Although it is clear that people want to move around and use different communication methods and different devices while using the same source applications, not everybody wants to do everything in every location, he added.
“If you are in a car, there’s not much you can do. Browsing the Internet and consuming lots of bandwidth, even if you had it available, you probably couldn’t use it. So depending on what you’re doing, it only needs limited amounts of bandwidth. Most people will leave most of the heavy things for when they are back at their office,” Dulaney said.
Although Wttewaall agrees that such widespread wireless connectivity is still some years away, he said that shouldn’t take away from the fact that IBM is dedicated to its fluid computing vision.
“If you don’t know where you’re going then you’re never going to get there, but if you have a vision of where you want to get to
even though it may be 10 years out
at least [we] have a direction that we are going towards,” Wttewaall said.
To another analyst, the question of whether users really want this type of technology is the next major roadblock facing IBM’s strategy.
There are some industries that could benefit from the seamless connectivity that fluid computing promises, said Christopher Fletcher, vice-president and managing director of Aberdeen Group Inc. in San Jose, Calif. These “down-to-earth” applications include inventory management and control, said Fletcher, adding that the average user may not have the desire for this technology.
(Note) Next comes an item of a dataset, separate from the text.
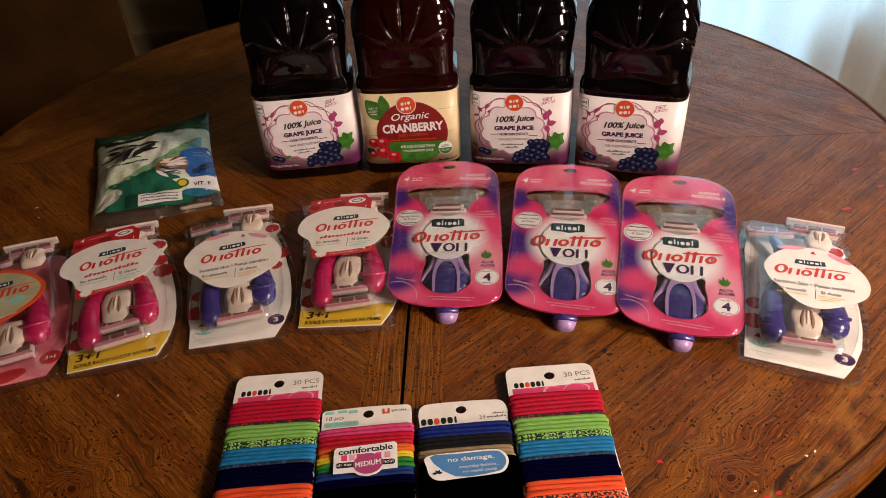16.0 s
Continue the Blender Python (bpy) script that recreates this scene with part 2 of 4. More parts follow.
def elastic(name, rgb):
    """Woven elastic cord: matt, with a fine rib."""
    m, t, p, nodes, links = nodes_of(name)
    co = obj_coords(t)
    w = put(t, "ShaderNodeTexWave", {"Vector": co, "Scale": 420.0, "Distortion": 1.5})
    r = put(t, "ShaderNodeObjectInfo").outputs["Random"]
    col = mixed(t, w.outputs[1], tuple(c * 0.72 for c in rgb), rgb)
    col = mixed(t, ranged(t, r, 0.0, 1.0, 0.0, 0.3), col, tuple(c * 0.6 for c in rgb))
    links.new(col, p.inputs["Base Color"])
    p.inputs["Roughness"].default_value = 0.55
    p.inputs["Specular IOR Level"].default_value = 0.0 if max(rgb) < 0.03 else 0.12
    bump_on(t, p, w.outputs[1], 0.35, 0.0004)
    return m


def curtain_cloth(name):
    m, t, p, nodes, links = nodes_of(name)
    co = obj_coords(t)
    weave = noise_at(t, co, 300.0, 2)
    c = mixed(t, ranged(t, weave, 0.3, 0.7), (0.80, 0.80, 0.78), (0.88, 0.88, 0.86))
    df = put(t, "ShaderNodeBsdfDiffuse", {"Color": c})
    tl = put(t, "ShaderNodeBsdfTranslucent", {"Color": c})
    mx = put(t, "ShaderNodeMixShader", {0: 0.6, 1: df.outputs[0], 2: tl.outputs[0]})
    links.new(mx.outputs[0], nodes["Material Output"].inputs[0])
    return m


VENEER = wood_veneer("oak_veneer", 0.74, -0.67)
BAND = wood_veneer("oak_crossband", 0.0, 1.0, False)
RIM = wood_veneer("oak_rim", 1.0, 0.0, False, 0.95)
WALL = paint("plaster", (0.82, 0.70, 0.42), 0.8, 0.1, 4, 0.15)
TRIM = paint("trim_paint", (0.55, 0.47, 0.30), 0.5, 0.1, 8)
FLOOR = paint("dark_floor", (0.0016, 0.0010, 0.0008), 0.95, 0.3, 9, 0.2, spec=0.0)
# for walls out of view: dark colour cuts bounce and keeps bottle reflections black
DARK_WALL = paint("dark_unseen_wall", (0.055, 0.032, 0.018), 0.6, 0.25, 6, 0.15)
# ceiling out of view, darkened so that less light bounces off it
CEIL = paint("ceiling_paint", (0.22, 0.18, 0.12), 0.85, 0.06, 5, 0.1)
BROWN = paint("brown_panel", (0.115, 0.050, 0.014), 0.45, 0.25, 7, 0.1)
BLACK = paint("black_lacquer", (0.006, 0.006, 0.007), 0.4, 0.2, 20)
CURTAIN = curtain_cloth("sheer_cloth")
GRAPE = paint("grape_juice_plastic", (0.0016, 0.0009, 0.0013), 0.05, 0.2, 20, spec=0.46)
CRAN = paint("cranberry_juice_plastic", (0.012, 0.0011, 0.0009), 0.05, 0.2, 20, spec=0.44)
CAPM = paint("cap_plastic", (0.03, 0.008, 0.03), 0.3, 0.1, 60)
L_GRAPE = label_print("grape_label", (0.90, 0.84, 0.86), (0.26, 0.035, 0.19), 0.028, 0.018)
L_CRAN = label_print("cranberry_label", (0.83, 0.67, 0.42), (0.70, 0.52, 0.28), 0.0, 0.02)
WHITE = paint("white_print", (0.87, 0.85, 0.85), 0.4, 0.05, 90)
CREAM = paint("cream_card", (0.86, 0.82, 0.77), 0.4, 0.06, 70)
PEARL = paint("pearl_plastic", (0.84, 0.70, 0.60), 0.28, 0.08, 60, coat=0.4)
ORANGE = paint("orange_print", (0.72, 0.085, 0.02), 0.4, 0.06, 80)
RED = paint("red_print", (0.50, 0.022, 0.028), 0.4, 0.1, 80)
REDSW = paint("red_script_print", (0.62, 0.045, 0.035), 0.4, 0.08, 80)
DKRED = paint("dark_red_print", (0.22, 0.012, 0.012), 0.4, 0.12, 90)
PLUM = paint("plum_ink", (0.045, 0.012, 0.075), 0.4, 0.1, 80)
INK = paint("black_ink", (0.012, 0.011, 0.013), 0.45, 0.1, 80)
GREY = paint("grey_ink", (0.17, 0.15, 0.15), 0.5, 0.1, 80)
TEAL = paint("dark_teal_print", (0.008, 0.035, 0.045), 0.35, 0.1, 80)
GREEN = paint("leaf_green_print", (0.050, 0.19, 0.022), 0.4, 0.4, 120)
DKGREEN = paint("dark_green_print", (0.008, 0.05, 0.03), 0.35, 0.2, 80)
BERRY = paint("blueberry_print", (0.009, 0.011, 0.042), 0.3, 0.5, 260)
BERRYHI = paint("berry_highlight_print", (0.085, 0.11, 0.24), 0.35, 0.3, 260)
CRANB = paint("cranberry_print", (0.48, 0.014, 0.022), 0.3, 0.25, 160)
PINK = paint("pink_print", (0.72, 0.055, 0.17), 0.4, 0.1, 60)
LTPINK = paint("pale_pink_print", (0.80, 0.34, 0.42), 0.4, 0.12, 50)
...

Fletcher said that by adopting the fluid computing moniker, IBM is trying to get a much broader marketing message across, which implies that people as well as devices and applications are all interconnected and continuously share information, a concept that may not be the case for many users.
He added that even if the technology was available to allow users to get the same information on all computing devices, the chances that a person would have more than one or two different devices on them at any given time, or that they would need the information on more than one device isn’t likely.
Wttewaall said that another key reason IBM is developing its fluid computing tools is to help simplify the process of connecting wirelessly. He said that users are often struggling to make sense of when they can and can’t connect to a wireless network.